Scientists question electronic voting

Bill Stewart bill.stewart at pobox.com
Fri Mar 7 18:16:41 EST 2003


At 01:33 PM 03/07/2003 -0800, Ed Gerck wrote:
>David Howe wrote:
> > This may be the case in france - but in england, every vote slip has a
> > unique number which is recorded against the voter id number on the
> > original voter card. any given vote *can* be traced back to the voter
> > that used it.
>
>This is true in the UK, but legal authorization is required to do so.

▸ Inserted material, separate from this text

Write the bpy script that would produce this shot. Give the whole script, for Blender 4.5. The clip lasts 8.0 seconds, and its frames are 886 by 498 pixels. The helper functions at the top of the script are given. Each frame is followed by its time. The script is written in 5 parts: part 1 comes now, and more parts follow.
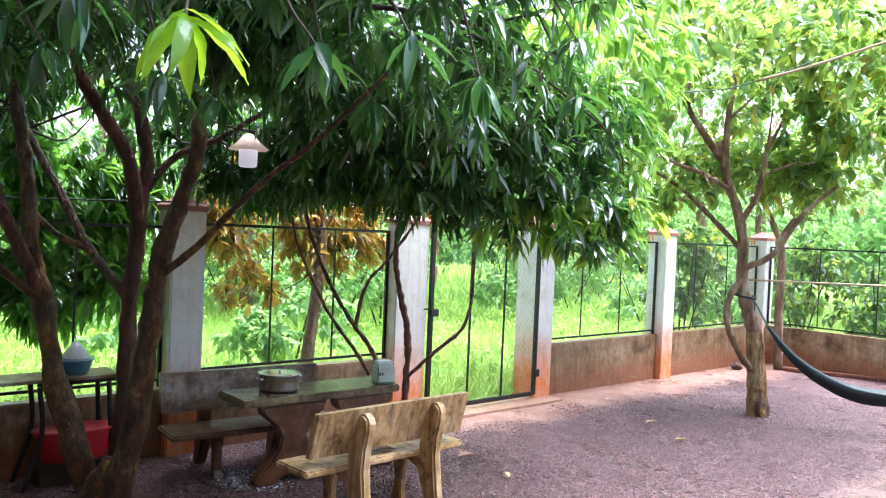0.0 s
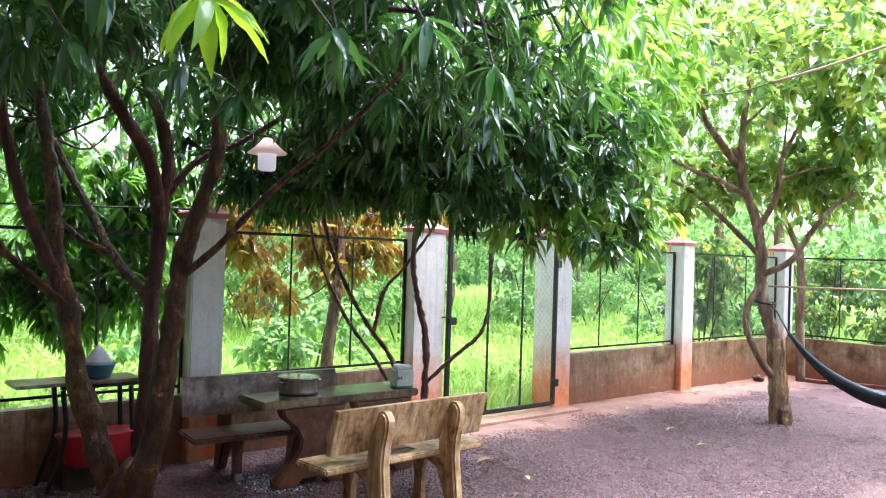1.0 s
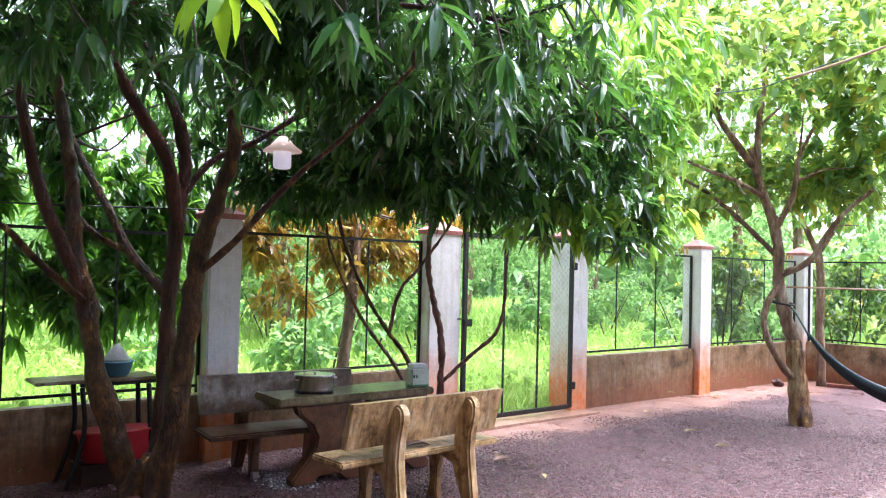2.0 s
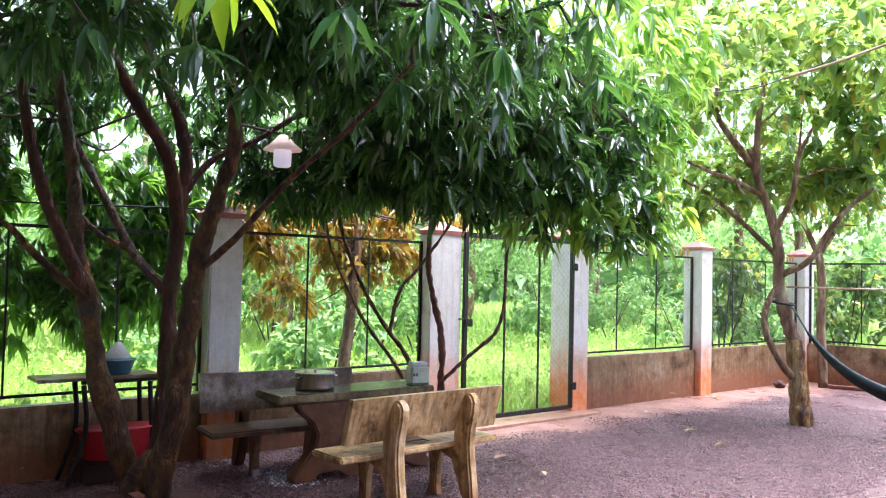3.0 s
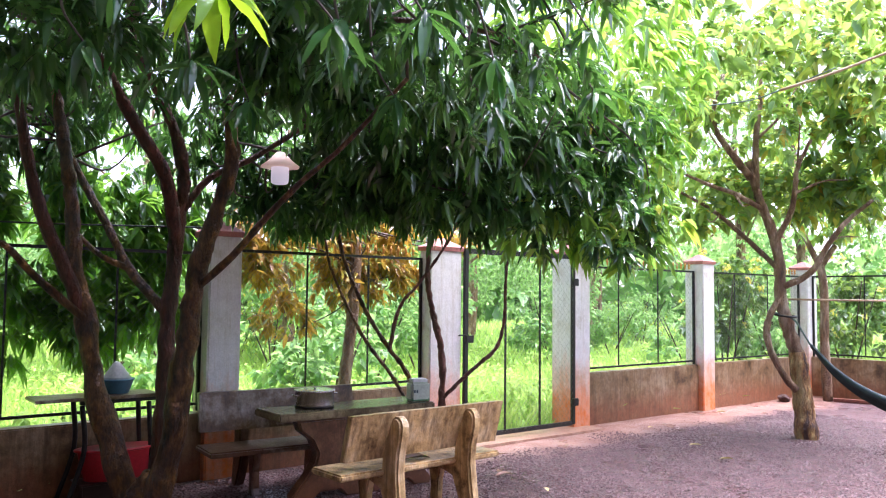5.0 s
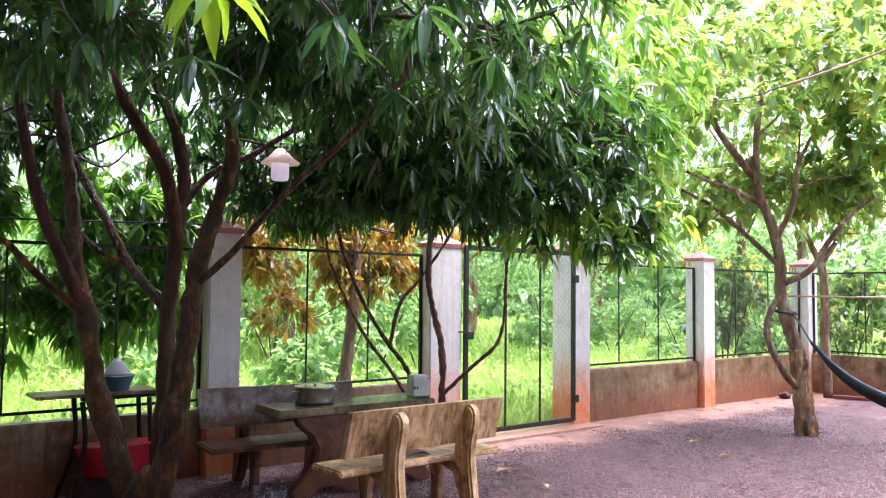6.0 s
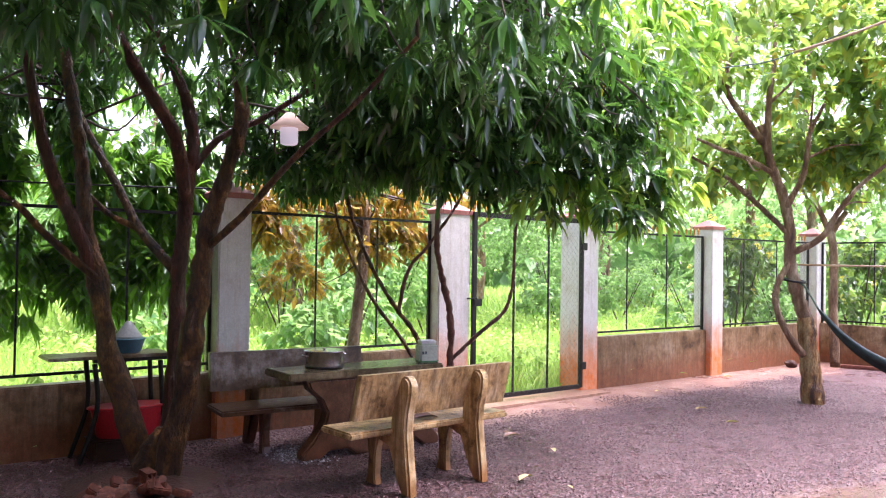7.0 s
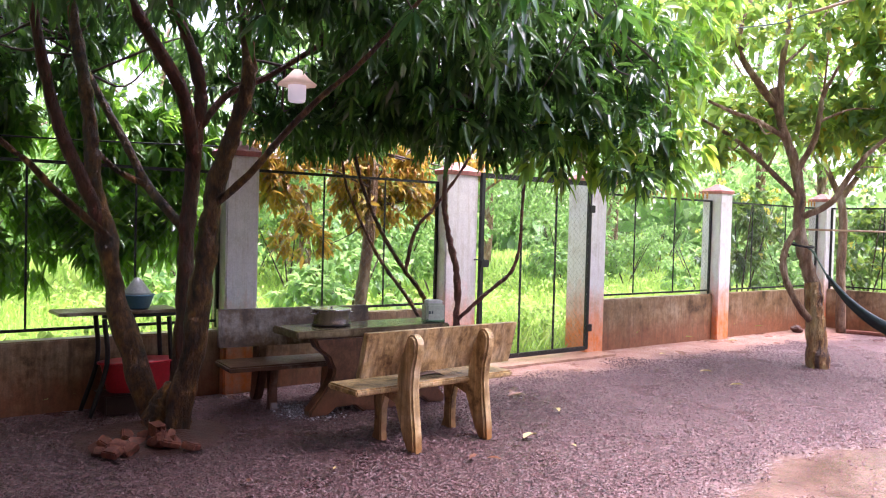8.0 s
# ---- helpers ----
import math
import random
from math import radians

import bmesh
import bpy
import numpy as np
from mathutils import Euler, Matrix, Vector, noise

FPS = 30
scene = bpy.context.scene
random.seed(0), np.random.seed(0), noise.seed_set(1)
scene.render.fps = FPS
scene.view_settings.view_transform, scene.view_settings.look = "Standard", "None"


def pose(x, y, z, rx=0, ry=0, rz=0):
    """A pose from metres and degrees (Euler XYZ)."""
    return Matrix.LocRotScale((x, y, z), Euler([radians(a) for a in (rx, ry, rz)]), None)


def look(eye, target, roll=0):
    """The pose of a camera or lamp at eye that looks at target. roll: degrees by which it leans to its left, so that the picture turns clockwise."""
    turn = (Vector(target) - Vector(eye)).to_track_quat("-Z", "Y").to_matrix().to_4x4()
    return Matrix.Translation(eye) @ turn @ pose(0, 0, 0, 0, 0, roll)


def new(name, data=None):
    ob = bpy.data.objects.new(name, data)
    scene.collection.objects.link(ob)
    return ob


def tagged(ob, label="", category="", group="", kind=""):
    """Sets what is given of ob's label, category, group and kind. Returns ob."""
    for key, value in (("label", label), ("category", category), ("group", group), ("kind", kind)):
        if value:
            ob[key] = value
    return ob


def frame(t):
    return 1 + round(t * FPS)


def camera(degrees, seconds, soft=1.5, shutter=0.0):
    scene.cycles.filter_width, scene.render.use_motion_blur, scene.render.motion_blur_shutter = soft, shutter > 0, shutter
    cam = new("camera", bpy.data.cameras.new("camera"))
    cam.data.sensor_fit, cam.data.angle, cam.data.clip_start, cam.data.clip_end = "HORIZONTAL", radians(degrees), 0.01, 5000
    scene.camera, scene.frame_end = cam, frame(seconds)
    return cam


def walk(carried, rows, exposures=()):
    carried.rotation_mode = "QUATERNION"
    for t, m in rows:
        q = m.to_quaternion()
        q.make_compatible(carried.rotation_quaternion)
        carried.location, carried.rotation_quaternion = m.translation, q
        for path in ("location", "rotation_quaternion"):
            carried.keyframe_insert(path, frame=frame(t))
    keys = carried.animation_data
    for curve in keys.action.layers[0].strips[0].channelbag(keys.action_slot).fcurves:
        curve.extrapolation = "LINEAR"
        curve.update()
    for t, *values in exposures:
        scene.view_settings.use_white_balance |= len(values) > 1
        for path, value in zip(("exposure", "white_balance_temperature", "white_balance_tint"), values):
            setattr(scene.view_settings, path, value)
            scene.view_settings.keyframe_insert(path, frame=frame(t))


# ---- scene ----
cam = camera(57.8, 8.0, soft=1.1)
PATH = [
    (0, (-0.061, -6.671, 2.0), (1.27, -5.179, 1.956), 2.5),
    (0.5, (-0.075, -6.689, 1.894), (1.241, -5.183, 1.887), 2.2),
    (1, (-0.084, -6.711, 1.812), (1.213, -5.189, 1.831), 1.8),
    (1.5, (-0.078, -6.724, 1.734), (1.197, -5.183, 1.774), 1.5),
    (3, (-0.073, -6.782, 1.608), (1.184, -5.228, 1.678), 1.3),
    (3.5, (-0.06, -6.785, 1.585), (1.196, -5.231, 1.666), 1.1),
    (4, (-0.056, -6.787, 1.582), (1.197, -5.231, 1.677), 0.9),
    (4.5, (-0.046, -6.791, 1.577), (1.204, -5.235, 1.696), 0.6),
    (6, (-0.036, -6.794, 1.571), (1.213, -5.236, 1.682), 0.6),
    (6.5, (-0.037, -6.796, 1.551), (1.206, -5.232, 1.626), 0.7),
    (7, (-0.045, -6.786, 1.539), (1.192, -5.215, 1.574), 0.9),
    (7.5, (-0.049, -6.784, 1.527), (1.181, -5.207, 1.523), 1.2),
    (8, (-0.045, -6.788, 1.513), (1.179, -5.207, 1.456), 1.5),
]
EXPOSURE = 2.04
LOOKS = [(0, EXPOSURE + 0.12, 5740, 17), (1.5, EXPOSURE + 0.05, 5790, 21), (4, EXPOSURE, 5850, 28), (6.5, EXPOSURE, 6010, 33), (8, EXPOSURE - 0.03, 6190, 36)]
walk(cam, [(t, look(e, g, r)) for t, e, g, r in PATH], LOOKS)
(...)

No, legal authorization is only required to do so _legally_.
We're talking about different threat models here,
since we're talking about stuffing ballot-boxes and bribing people -
what does it take to get the information without getting caught?
Can it be traced in real time, or after the fact, or both,
and how much is the voter's cooperation required?
How long is the data stored after the election?
(For instance, if the election isn't close enough to be contested
within N days, do they burn all the ballots?)

The two usual scenarios are
- Real-time: "Thank you for your receipt, here's your bottle of whiskey,
         and the Democratic Party invites you to vote again this afternoon!"
- Later: "Mr. Smith, we've been auditing the ballots and we see that
         you voted for Emmanuel Goldstein.  We're taking you in for therapy."